Is A Glimpse Enough?
My first thought when I heard yesterday’s reading (Deuteronomy 34:1-12) was this: Moses got ripped off.
We all know what a tremendous leader Moses was, right? He bravely confronted Pharaoh, leading his people out of plague-ridden Egypt, across the Red Sea and through 40 long years in the wilderness, never once losing faith, always serving as an inspiration and source of strength for his whiney, discouraged people, consistently buoying their spirits and setting them on a straight path.
Yet when he finally gets to the edge of the long-sought promised land, what happens? God leads him to the top of Pisgah Peak and allows Moses just a glimpse of the land. Moses, after all his travails, is not allowed to enter. In fact, he comes all that way to die on the very cusp of the promised land:
Then the Lord said to Moses, “This is the land I promised on oath to Abraham, Isaac, and Jacob when I said, ‘I will give it to your descendants.” I have allowed you to see it with your own eyes, but you will not enter the land.” So Moses, the servant of the Lord, died there in the land of Moab, just as the Lord had said. (Deuteronomy 34:4-5).
Like I said: a major rip-off.
The text doesn’t indicate that Moses was disappointed, but I certainly know how I’d feel if I faithfully led my people all that way, only to miss out on the final reward. It seems like an awful lot of hardship for nothing.
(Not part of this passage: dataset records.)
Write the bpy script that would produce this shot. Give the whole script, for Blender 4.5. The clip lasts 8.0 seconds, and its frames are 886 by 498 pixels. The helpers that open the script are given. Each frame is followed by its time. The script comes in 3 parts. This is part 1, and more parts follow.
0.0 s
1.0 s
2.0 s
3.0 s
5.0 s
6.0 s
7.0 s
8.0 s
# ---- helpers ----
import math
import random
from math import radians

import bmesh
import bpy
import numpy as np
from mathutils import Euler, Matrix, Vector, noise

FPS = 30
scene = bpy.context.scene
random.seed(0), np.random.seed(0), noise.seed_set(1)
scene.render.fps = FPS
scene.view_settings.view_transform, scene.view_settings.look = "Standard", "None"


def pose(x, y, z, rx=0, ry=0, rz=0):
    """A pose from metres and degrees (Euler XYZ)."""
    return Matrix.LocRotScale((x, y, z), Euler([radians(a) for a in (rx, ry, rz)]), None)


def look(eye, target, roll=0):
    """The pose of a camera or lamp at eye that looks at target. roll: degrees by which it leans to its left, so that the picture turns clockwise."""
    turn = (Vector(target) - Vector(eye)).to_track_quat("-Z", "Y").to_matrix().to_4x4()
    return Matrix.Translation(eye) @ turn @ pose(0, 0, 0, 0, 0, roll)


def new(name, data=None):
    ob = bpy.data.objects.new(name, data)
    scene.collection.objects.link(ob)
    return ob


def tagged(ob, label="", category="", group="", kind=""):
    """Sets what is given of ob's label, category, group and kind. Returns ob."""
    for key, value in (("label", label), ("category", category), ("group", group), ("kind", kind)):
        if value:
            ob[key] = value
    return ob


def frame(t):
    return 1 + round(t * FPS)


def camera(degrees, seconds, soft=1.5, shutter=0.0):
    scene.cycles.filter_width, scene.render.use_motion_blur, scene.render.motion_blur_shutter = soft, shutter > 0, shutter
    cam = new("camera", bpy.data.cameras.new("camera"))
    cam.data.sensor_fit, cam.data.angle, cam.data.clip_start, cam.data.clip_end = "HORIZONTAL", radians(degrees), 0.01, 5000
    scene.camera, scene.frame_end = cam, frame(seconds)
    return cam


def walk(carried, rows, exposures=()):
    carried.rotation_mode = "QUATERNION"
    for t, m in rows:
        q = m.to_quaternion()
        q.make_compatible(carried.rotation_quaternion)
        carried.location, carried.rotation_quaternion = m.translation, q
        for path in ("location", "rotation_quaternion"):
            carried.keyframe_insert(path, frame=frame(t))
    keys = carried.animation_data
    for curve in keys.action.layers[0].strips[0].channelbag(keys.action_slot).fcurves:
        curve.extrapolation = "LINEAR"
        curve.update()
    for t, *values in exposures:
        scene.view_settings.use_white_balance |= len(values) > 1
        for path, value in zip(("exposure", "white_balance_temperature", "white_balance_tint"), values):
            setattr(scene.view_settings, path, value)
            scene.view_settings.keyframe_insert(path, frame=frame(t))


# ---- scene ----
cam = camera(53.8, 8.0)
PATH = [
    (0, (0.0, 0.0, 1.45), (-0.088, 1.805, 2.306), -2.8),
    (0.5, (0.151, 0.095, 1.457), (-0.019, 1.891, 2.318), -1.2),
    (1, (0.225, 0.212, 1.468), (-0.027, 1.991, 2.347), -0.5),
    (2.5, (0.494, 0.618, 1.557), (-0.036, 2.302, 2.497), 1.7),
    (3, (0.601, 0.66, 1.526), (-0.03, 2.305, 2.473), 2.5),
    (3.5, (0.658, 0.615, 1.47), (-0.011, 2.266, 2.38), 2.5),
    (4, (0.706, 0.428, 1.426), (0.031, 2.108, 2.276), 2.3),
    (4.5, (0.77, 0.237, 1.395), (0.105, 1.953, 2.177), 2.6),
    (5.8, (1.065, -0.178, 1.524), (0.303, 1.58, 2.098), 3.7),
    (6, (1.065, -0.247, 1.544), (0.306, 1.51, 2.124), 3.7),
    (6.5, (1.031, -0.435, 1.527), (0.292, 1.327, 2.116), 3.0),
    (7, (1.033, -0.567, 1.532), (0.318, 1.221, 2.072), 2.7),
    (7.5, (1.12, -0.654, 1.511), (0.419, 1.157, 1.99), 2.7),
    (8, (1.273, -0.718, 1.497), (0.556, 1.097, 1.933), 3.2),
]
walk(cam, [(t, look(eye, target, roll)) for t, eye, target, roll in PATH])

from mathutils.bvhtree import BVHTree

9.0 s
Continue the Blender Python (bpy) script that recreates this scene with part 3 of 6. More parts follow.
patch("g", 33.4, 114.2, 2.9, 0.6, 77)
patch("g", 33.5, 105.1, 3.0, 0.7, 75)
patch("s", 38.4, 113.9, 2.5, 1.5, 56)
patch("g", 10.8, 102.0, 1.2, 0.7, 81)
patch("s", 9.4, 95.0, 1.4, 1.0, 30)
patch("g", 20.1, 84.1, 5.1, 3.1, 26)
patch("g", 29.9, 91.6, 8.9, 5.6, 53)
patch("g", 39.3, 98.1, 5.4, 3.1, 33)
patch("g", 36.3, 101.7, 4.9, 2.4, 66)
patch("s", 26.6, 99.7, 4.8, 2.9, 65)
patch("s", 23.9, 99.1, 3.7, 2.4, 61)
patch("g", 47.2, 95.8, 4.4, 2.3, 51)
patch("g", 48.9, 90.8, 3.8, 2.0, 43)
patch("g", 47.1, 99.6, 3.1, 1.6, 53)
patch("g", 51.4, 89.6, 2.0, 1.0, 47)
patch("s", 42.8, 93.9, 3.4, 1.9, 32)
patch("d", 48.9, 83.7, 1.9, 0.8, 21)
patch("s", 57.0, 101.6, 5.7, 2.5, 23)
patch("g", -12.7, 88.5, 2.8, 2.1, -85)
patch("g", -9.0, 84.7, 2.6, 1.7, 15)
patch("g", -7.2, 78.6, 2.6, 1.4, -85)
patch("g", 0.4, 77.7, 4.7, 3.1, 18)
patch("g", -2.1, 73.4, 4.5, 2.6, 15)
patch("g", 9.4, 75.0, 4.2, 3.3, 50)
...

Since the reading on Sunday, though, I’ve been thinking about this. I wonder, are Moses circumstances at the end of his life much different than ours? And is that glimpse of what’s to come after we're gone necessarily a disappointment, a failure, or can we understand it, instead, as a gift?
At the end of our lives God offers each one of us such a gift: a glimpse of all that we have accomplished on our journey, reflected in the lives of those who will go on ahead without us. I’m thinking of my father-in-law as I write this – the joy and satisfaction he had in the last months and weeks of his life as he considered his two devoted, successful sons; his four beautiful, thriving grandchildren and the hundreds of relatives, friends and colleagues that walked alongside him in his lifetime. What an incredible gift to know that these loved ones will continue forward, fortified by his blessings and buoyed by his love and the example of his leadership.
We don't get to continue onward with our loved ones forever, but like Moses, we get a glimpse of the good things to come. I’d say that glimpse of the promised land is a gift. And that glimpse is more than enough indeed.
What about you? How have you interpreted the story of Moses’ death and the fact that he didn’t travel into the promised land in his lifetime?